Before I came to Cambridge, I would have considered myself fairly normal, in fact fairly comfortably off. My parents had never paid for my school, but neither had the parents of anyone else I know back home. I was aware of the fact that the Cambridge intake is about 40% privately educated, but I was determined not to let that affect me at all. After all, we’d all got the same grades, so so what if 80% of their school had got straight As at A level?

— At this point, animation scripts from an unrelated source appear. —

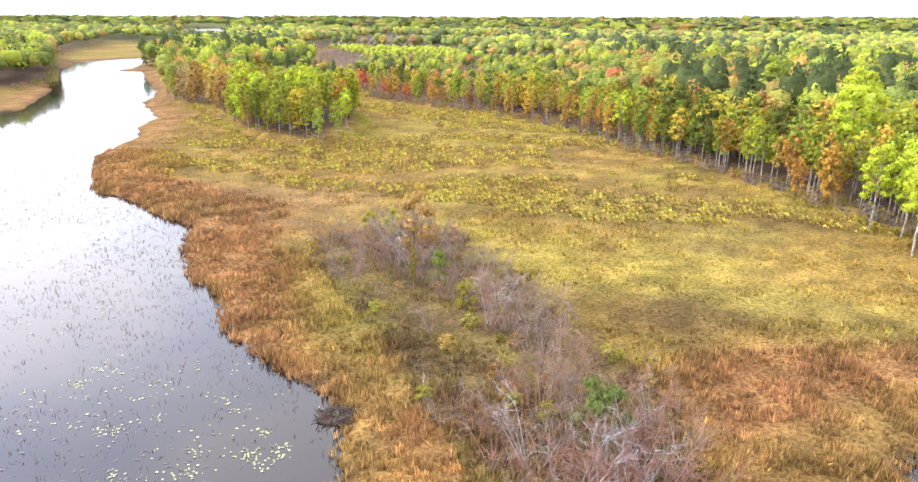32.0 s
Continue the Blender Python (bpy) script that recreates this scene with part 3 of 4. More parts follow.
# the stand of lime-yellow aspens at the marsh
for x, y, h, color in (
    (-34, 193, 17, "lime"), (-31, 203, 17, "lime"), (-28, 188, 17, "lime"), (-26, 181, 16, "lime"), (-32, 197, 15, "lime"), (-30, 185.5, 15, "spring"), (-24, 177, 15, "lime"),
    (-19, 197, 13, "spring"), (-27, 194, 16, "spring"), (-35, 206, 15, "lime"), (-31, 234, 22, "lime"), (-23.5, 186, 15, "lime"), (-20.5, 172, 14, "spring"),
):
    plant(x, y, h, "aspen", color, 1.05, group="aspens at the marsh edge")

edge_rng = np.random.default_rng(90)
for k in range(120):
    t = 13.2 + 9.0 * (k + edge_rng.random()) / 120
    i = int(t)
    px, py = FOREST_EDGE[i] + (FOREST_EDGE[i + 1] - FOREST_EDGE[i]) * (t - i) + (edge_rng.uniform(0.8, 5.5), edge_rng.uniform(0, 2))
    plant(px, py, edge_rng.uniform(9.5, 14.5) * (0.85 if py > 250 else 1.0), "aspen", edge_rng.choice(["spring", "green", "olive", "spring", "lime", "gold", "green", "orange", "deep", "rust"]), edge_rng.uniform(0.75, 1.0), 1 if py < 190 else 0, "aspens at the marsh edge")

# bushes under the trees at the water's edge
bush_rng = np.random.default_rng(77)
for k in range(200):
    t = bush_rng.uniform(3, 16.9)
    i = int(t)
    px, py = FOREST_EDGE[i] + (FOREST_EDGE[i + 1] - FOREST_EDGE[i]) * (t - i) + bush_rng.normal(0, 1.7, 2) + (-0.3, -0.6)
    if shore(np.array([px]), np.array([py]))[0] > 2.0:
        plant(px, py, bush_rng.uniform(1.2, 4.6), "bushy", bush_rng.choice(["tan", "rust", "rust", "olive", "green", "tan", "tan"]), bush_rng.uniform(0.8, 1.2), 0 if k % 3 else 1, "bushes at the water's edge")

for k in range(92):
    t = bush_rng.uniform(3, 11.9)
    i = int(t)
    px, py = FOREST_EDGE[i] + (FOREST_EDGE[i + 1] - FOREST_EDGE[i]) * (t - i) + (bush_rng.uniform(0.5, 6), bush_rng.uniform(0.5, 7))
    plant(px, py, bush_rng.uniform(2.5, 6), "bushy", bush_rng.choice(["olive", "green", "rust", "tan", "spring", "gold", "olive"]), bush_rng.uniform(0.8, 1.1), 1, "bushes under the trees")

CHOICES = ["lime", "spring", "green", "deep", "emerald", "olive", "yellow", "gold", "orange", "rust", "red", "pine"]


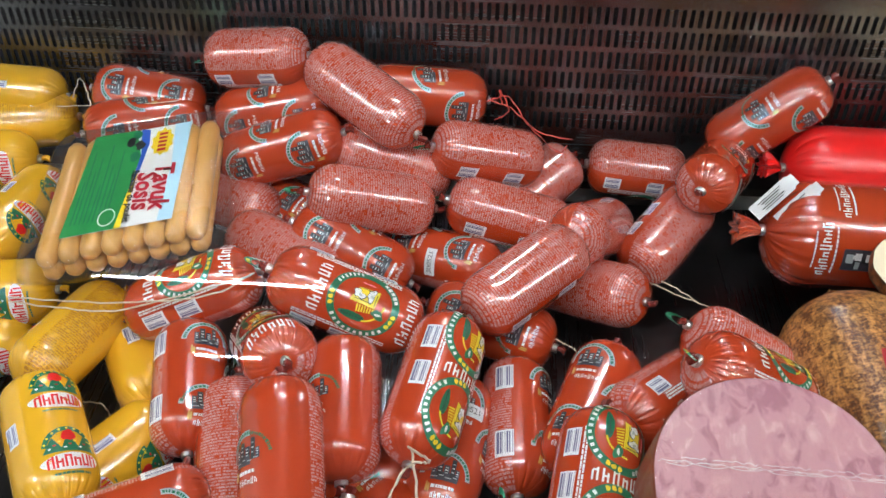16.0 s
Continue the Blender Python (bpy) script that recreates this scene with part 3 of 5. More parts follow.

Unfortunately we don’t know everyone in the toilets at Lola’s

After a week here, the niggling feeling that I’d had that I wasn’t very ‘Cambridge’ had built up to the point of a very tearful night out at Cindies- I’m frankly surprised the bouncers let me in. My parents hadn’t met at Cambridge (or gone to Oxford), I didn’t go to a school that people had ever heard of, and I just didn’t feel like I belonged. I’d met multiple people that didn’t even have a tuition fee loan because frankly a £9,000 a year degree was a lot cheaper than their school, sat through a conversation about which Latin textbook people had had, and gained a far greater understanding of London geography than I thought I’d ever have.

I knew not everyone would have heard of Young Farmers or have experienced the joys of a £1 shots night out (apparently £3.50 is a reasonable price for a Jaegerbomb in London?), but I couldn’t get my head round the fact that there were people that had never been to Spoons nor worked a proper job. And no, before you ask, 2 hours of tutoring a week for £25 is not the same as 12 hour shifts waitressing.

A lot of Cantabs have never been able to drink in such a scenic setting

Whilst the Lammy FOI requests should be a wakeup call to the admissions tutors at both universities, no one can act like they were shocked. It has been known for a long time that BME students, students from disadvantaged backgrounds, and students from outside the south east more generally, have been underrepresented at elite Russell Group universities.

This isn’t an attack on any one individual pupil, but on the system as a whole. I hadn’t realised that at a lot of schools, you were in a small minority by not applying to Oxbridge, nor had I fully appreciated the extent of the preparation that many schools give their pupils before applying. Now, when telling Classics students where I’m from, I say the town along from where you did JACT – apparently Bryanston Greek camp is a big thing for prospective Oxbridge Classicists.

Although there are certainly structural issues that hamper Oxbridge’s ability to recruit students from underrepresented backgrounds, we cannot let university authorities simply wash their hands of the issue by pointing to marginal gains, such as an increase to 62% of undergraduate offers being made to state school pupils. In a country where only 7% of pupils are privately educated, this should be an embarrassment, not an achievement.

Oxbridge does spend £10m a year on outreach, but something is clearly not working if 81% of undergraduates are from the top two social classes. People earning far less than the average Cambridge graduate salary six months after leaving are expected to contribute to the funding of our university, and this cannot be justified if Oxbridge continues to turn down bright kids from their communities.

Instead of making excuses trying to justify a stagnation in progress since 2010, let’s hope to see some action, so that in seven years’ time we will be celebrating, not lamenting, these same statistics.